4. Better safe than sorry! Do a quick car maintenance check
Make sure that your screenwash, coolant and oil levels are correct. Just as humans sometimes struggle in extreme heat, it can be the same for your poor car – remember, it’s doing all of the work! It is also good to check that your tyres are suitable for driving in the hot weather. Some tyres might wear faster or lose grip if they’re not designed for use at high temperatures. It’s definitely worth checking if you’re taking your car to the continent this summer where temperatures often far exceed the maximums we see in the UK!
5. How to keep your car cool when parked in the sun?
If you can, it is better to park your car in the shade, but it’s not always possible. Getting into a car that has been parked in the glaring sun, even for a short time, is not much fun. The trapped hot air makes your car even hotter inside than it is outside. Metal trims feel hotter still and leather seats and steering wheels, well, frankly they just make you hot and sweaty don’t they? All very unpleasant.
Car sunshades can make a difference and reduce car temperature by up to 50%, so it may be worth investing in one. The most common are the reflective ones for the windscreen, as this is usually the largest window in the car. For obvious reasons they’re hugely popular in Spain and Greece. You pop them on top of the dashboard up against the inside of the windscreen. They might spoil the aesthetic of your shiny pride and joy a little but have to be worth considering for that level of heat reduction on hot days. You can also get ones that can be used whilst driving, on the passenger windows, to protect your children from UV rays.
The quickest way to get rid of the hot air is to open all the windows before getting in. Convertibles are made for these kinds of sunny days, but be careful! Take valuables with you when you leave the car or lock them in the boot if the roof is left down.
6. Best Practice for using your Air conditioning in the Heat
If you have aircon in your car, you can use it to lower the temperature. Many of us take aircon for granted but make sure it works when you need it with regular maintenance. Having your aircon re-gassed, especially on older cars can have a huge impact on its performance and how quickly it cools the interior of your car. You should also read our blog on changing your car air filter.

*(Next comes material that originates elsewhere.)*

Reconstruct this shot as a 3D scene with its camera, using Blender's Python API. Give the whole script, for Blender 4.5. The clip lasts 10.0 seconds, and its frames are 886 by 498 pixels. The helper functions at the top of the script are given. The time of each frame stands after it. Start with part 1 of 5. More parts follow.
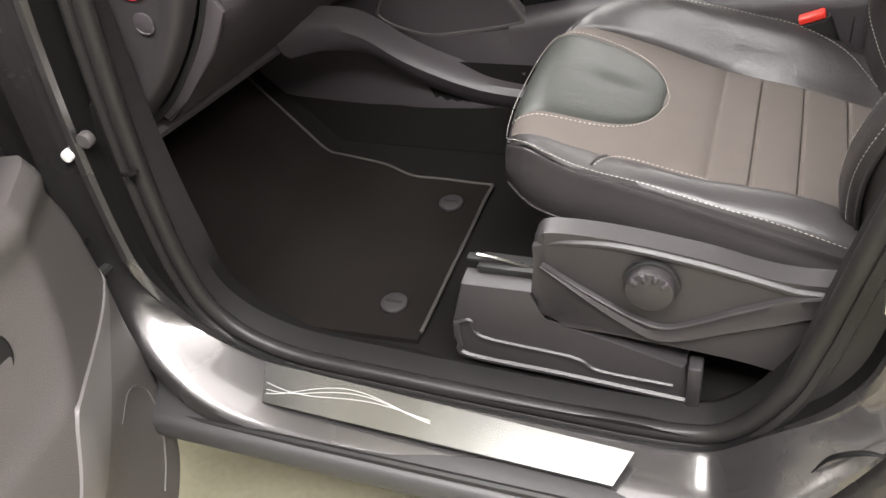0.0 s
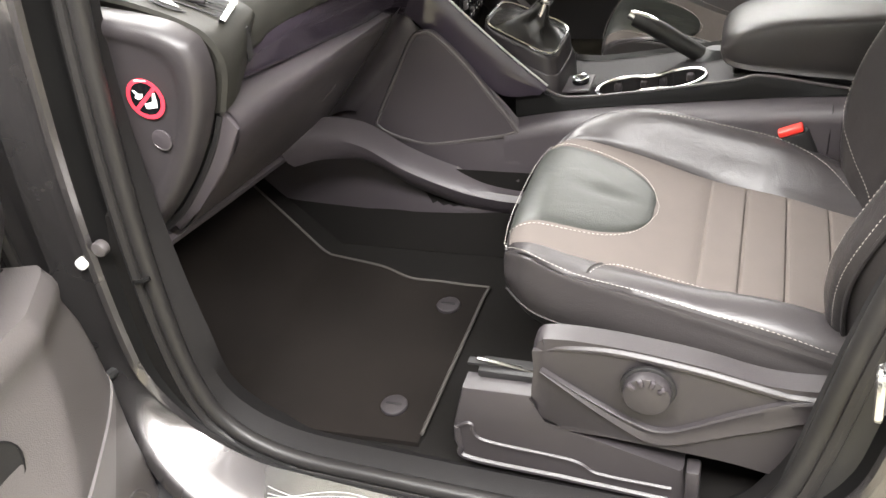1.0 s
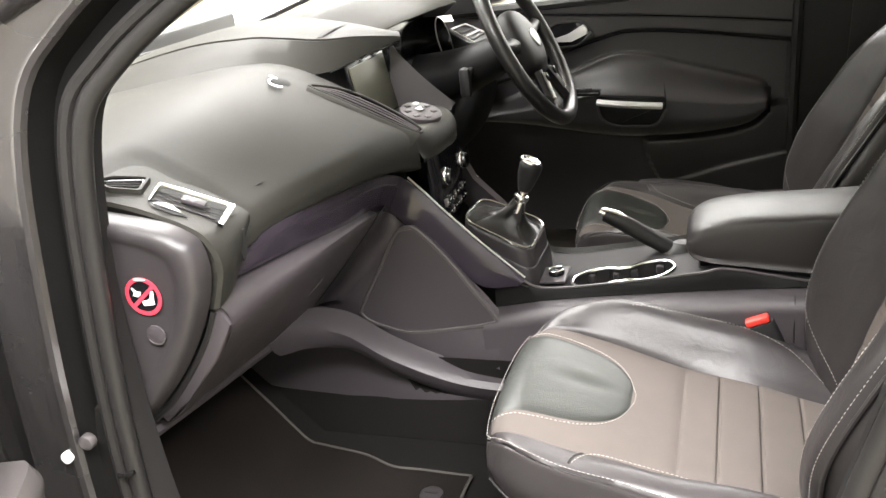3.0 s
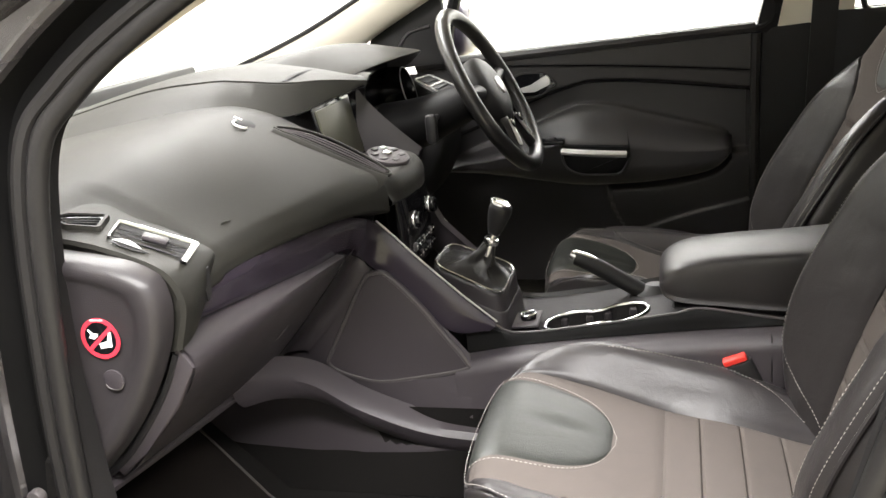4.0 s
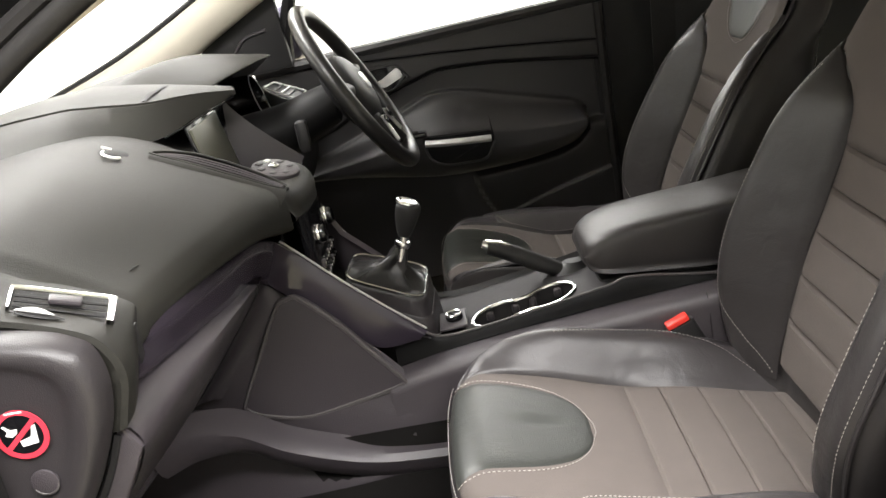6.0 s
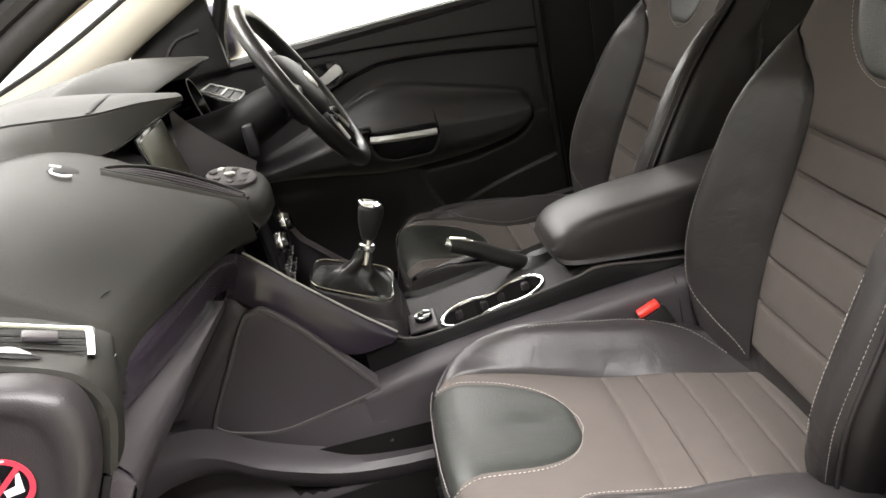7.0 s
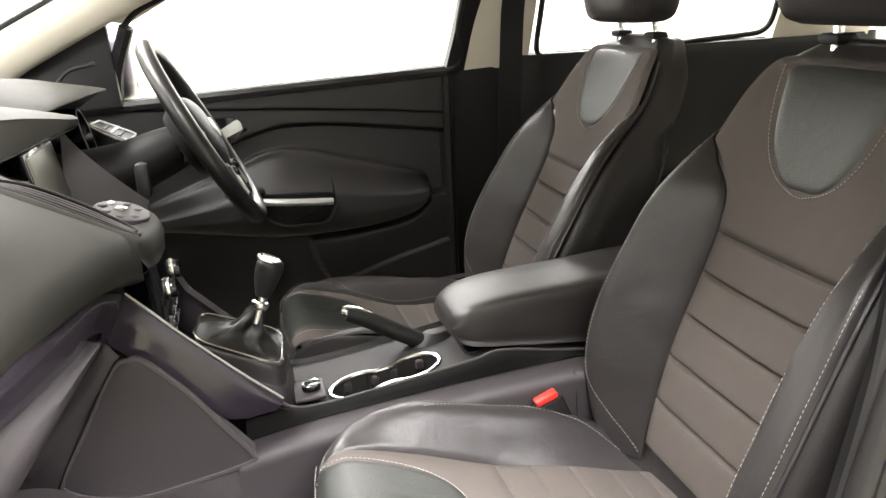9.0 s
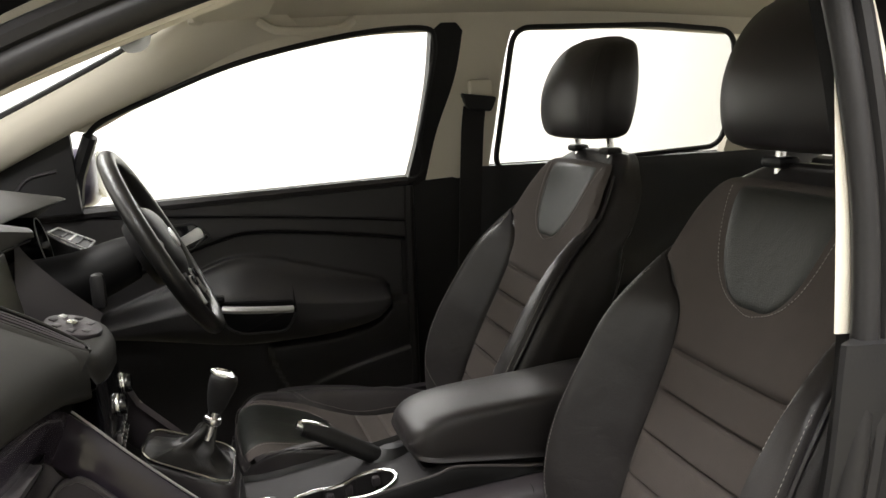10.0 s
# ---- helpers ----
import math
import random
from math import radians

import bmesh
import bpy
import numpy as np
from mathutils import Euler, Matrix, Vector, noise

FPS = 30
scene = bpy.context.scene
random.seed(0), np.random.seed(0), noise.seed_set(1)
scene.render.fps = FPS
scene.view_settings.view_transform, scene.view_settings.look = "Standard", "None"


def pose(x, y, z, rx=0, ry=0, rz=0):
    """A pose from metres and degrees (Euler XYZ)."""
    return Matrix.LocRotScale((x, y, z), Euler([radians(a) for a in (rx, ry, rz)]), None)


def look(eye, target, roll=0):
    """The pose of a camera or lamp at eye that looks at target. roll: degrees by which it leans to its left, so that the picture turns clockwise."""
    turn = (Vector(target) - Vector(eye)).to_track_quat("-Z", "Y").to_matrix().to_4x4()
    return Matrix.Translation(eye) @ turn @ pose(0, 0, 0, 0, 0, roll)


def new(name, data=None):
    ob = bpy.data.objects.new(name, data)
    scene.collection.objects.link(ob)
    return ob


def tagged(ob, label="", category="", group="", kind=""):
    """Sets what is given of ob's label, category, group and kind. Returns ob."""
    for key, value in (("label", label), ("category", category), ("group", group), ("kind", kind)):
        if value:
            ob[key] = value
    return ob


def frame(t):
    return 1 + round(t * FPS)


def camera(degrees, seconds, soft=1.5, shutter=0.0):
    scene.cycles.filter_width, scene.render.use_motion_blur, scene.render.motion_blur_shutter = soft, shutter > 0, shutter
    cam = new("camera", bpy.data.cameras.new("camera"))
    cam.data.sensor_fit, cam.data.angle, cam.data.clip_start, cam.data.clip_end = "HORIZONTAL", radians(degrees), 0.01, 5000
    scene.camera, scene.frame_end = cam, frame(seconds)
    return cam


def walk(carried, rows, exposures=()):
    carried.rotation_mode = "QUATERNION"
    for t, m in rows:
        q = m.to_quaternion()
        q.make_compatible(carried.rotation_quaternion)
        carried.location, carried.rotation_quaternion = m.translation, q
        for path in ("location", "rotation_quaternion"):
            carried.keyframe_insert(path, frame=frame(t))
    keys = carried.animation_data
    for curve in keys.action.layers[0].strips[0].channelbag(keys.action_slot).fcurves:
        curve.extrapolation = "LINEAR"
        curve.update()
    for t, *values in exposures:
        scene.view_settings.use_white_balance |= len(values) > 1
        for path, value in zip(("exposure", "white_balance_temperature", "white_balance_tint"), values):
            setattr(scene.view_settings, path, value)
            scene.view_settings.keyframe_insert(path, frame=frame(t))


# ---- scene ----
cam = camera(54.5, 10.0)
PATH = [
    (0, (0.315, -1.361, 1.282), (-0.331, 0.043, 0.013), -9.1),
    (0.5, (0.31, -1.37, 1.302), (-0.328, 0.1, 0.105), -8.5),
    (1, (0.307, -1.383, 1.32), (-0.33, 0.158, 0.216), -7.8),
    (1.5, (0.311, -1.393, 1.334), (-0.327, 0.202, 0.31), -7.5),
    (2, (0.312, -1.401, 1.345), (-0.326, 0.238, 0.394), -7.1),
    (2.5, (0.316, -1.408, 1.354), (-0.315, 0.281, 0.488), -6.9),
    (3, (0.316, -1.412, 1.358), (-0.297, 0.338, 0.609), -6.5),
    (3.2, (0.318, -1.412, 1.349), (-0.289, 0.362, 0.651), -6.4),
    (4.5, (0.244, -1.378, 1.303), (-0.176, 0.477, 0.687), -6.7),
    (5, (0.185, -1.353, 1.295), (-0.104, 0.525, 0.67), -8.2),
    (5.5, (0.137, -1.335, 1.295), (-0.036, 0.552, 0.654), -9.4),
    (7, (0.039, -1.286, 1.324), (0.122, 0.575, 0.596), -12.8),
    (7.5, (0.005, -1.264, 1.308), (0.202, 0.584, 0.569), -10.0),
    (8, (-0.022, -1.245, 1.286), (0.277, 0.605, 0.587), -5.8),
    (8.5, (-0.032, -1.237, 1.276), (0.34, 0.621, 0.637), -3.5),
    (9, (-0.028, -1.237, 1.282), (0.411, 0.631, 0.716), -3.0),
    (9.5, (-0.021, -1.236, 1.291), (0.472, 0.644, 0.82), -2.7),
    (10, (-0.013, -1.238, 1.305), (0.523, 0.657, 0.957), -2.2),
]
EXPOSURE = [(0.0, -0.5), (0.5, -0.29), (1.0, 0.17), (1.5, 0.48), (2.5, 0.27), (3.2, 0.17), (4.5, -0.36), (7.0, -0.42), (7.5, -0.2), (8.5, 0.12), (9.0, 0.12), (9.5, -0.5), (10.0, -1.1)]
walk(cam, [(t, look(eye, target, roll)) for t, eye, target, roll in PATH], EXPOSURE)

# ---- world and light: a closed white studio bay with added, unseen panels under its ceiling ----
world = bpy.data.worlds.new("bay_air")
scene.world = world
world.use_nodes = True
world.node_tree.nodes["Background"].inputs[0].default_value = (0.9, 0.92, 1.0, 1)
world.node_tree.nodes["Background"].inputs[1].default_value = 0.05


def unseen_panel(x, y, z, sx, sy, watts, target=None):
    lamp = bpy.data.lights.new("unseen_panel", "AREA")
    lamp.shape, lamp.size, lamp.size_y, lamp.energy = "RECTANGLE", sx, sy, watts
    lamp.color = (1.0, 0.978, 0.965)
    ob = new("unseen_panel", lamp)
    ob.matrix_world = look((x, y, z), target or (x, y + 0.001, 0))
    return ob


# Added lamps with no visible fixture, placed for the brightness they give.
unseen_panel(1.0, -2.1, 3.1, 3.4, 0.9, 655)
unseen_panel(0.80, -1.0, 3.1, 2.5, 0.6, 45)
# Added to keep the far wall white behind the side windows.
unseen_panel(0.2, 4.0, 3.1, 6.0, 0.9, 700)
unseen_panel(-1.35, 0.9, 3.1, 0.8, 2.6, 300)
# Added to whiten the west wall and throw light through the windscreen.
unseen_panel(-5.2, -0.6, 3.1, 0.8, 7.0, 330)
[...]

On older cars, running the air-conditioning may increase fuel consumption or affect its performance on the road. Since the aircon compressor generally takes its energy from the engine, it might leave you a little less for acceleration. But then, it’s a lovely sunny day, you’ve planned your route well and you’re not in a hurry. Just remember that when you get held up behind that caravan, give yourself a bit of extra time and space for overtaking, especially if you are driving a car with a smaller or less powerful engine.
If you’re lucky enough to have a car with climate control then you can also set the temperature to a comfortable level and it will maintain that for you leaving you to concentrate on the road ahead. If you don’t have aircon, open your windows and vents while driving for the convection cooling.

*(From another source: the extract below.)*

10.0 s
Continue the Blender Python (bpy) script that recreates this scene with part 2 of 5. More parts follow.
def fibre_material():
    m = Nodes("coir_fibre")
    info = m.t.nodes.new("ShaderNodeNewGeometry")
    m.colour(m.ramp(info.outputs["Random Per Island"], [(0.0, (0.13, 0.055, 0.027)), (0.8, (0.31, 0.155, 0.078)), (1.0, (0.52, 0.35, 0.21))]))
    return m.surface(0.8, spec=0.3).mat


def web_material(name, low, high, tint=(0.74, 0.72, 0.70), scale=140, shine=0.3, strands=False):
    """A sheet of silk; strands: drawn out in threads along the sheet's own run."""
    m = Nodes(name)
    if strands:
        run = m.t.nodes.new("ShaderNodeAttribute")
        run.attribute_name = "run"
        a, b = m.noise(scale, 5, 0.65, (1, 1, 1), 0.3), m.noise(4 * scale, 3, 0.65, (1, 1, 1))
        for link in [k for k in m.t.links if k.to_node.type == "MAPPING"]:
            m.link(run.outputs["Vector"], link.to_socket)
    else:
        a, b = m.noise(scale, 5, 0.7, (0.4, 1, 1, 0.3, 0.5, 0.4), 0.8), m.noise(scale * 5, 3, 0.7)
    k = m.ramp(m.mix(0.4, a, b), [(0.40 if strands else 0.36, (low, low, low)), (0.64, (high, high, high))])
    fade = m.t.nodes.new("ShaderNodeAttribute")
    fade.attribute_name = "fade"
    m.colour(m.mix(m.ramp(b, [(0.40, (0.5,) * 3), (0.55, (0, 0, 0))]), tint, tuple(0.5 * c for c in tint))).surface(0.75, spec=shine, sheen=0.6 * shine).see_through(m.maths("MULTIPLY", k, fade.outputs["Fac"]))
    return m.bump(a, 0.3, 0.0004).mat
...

7. Keep your Cool – Avoid road rage
As summer temperatures rise, so can tempers. Heat can impact drivers and getting into a car without aircon might just push you over the edge. It is recommended to have a good sleep before travelling and avoid busy routes to prevent stress. You can read more tips on how to keep calm while travelling here.
8. Whatever you do, take plenty of water with you
It is important to look after the driver and passengers as well as the car. Make sure that you have enough water to stay hydrated. If it is boiling outside, you can leave a few bottles in the fridge, so you have cold water ready for use. For longer journeys, empty a little water from some of your bottles to allow room for expansion and then freeze them overnight so that you will have cold water well into your trip. Even mild dehydration can cause tiredness so make sure you always have water at hand.
9. Remember! Don’t leave young children or pets in the car
When you leave the car, don’t forget to take your kids and pets with you as the heat can be dangerous to them. The temperature in the car can go as high as 47°C when it is only 22°C outside which can be deadly. You may also face prosecution if passengers (depending on you) suffer from heat exposure while you’re away.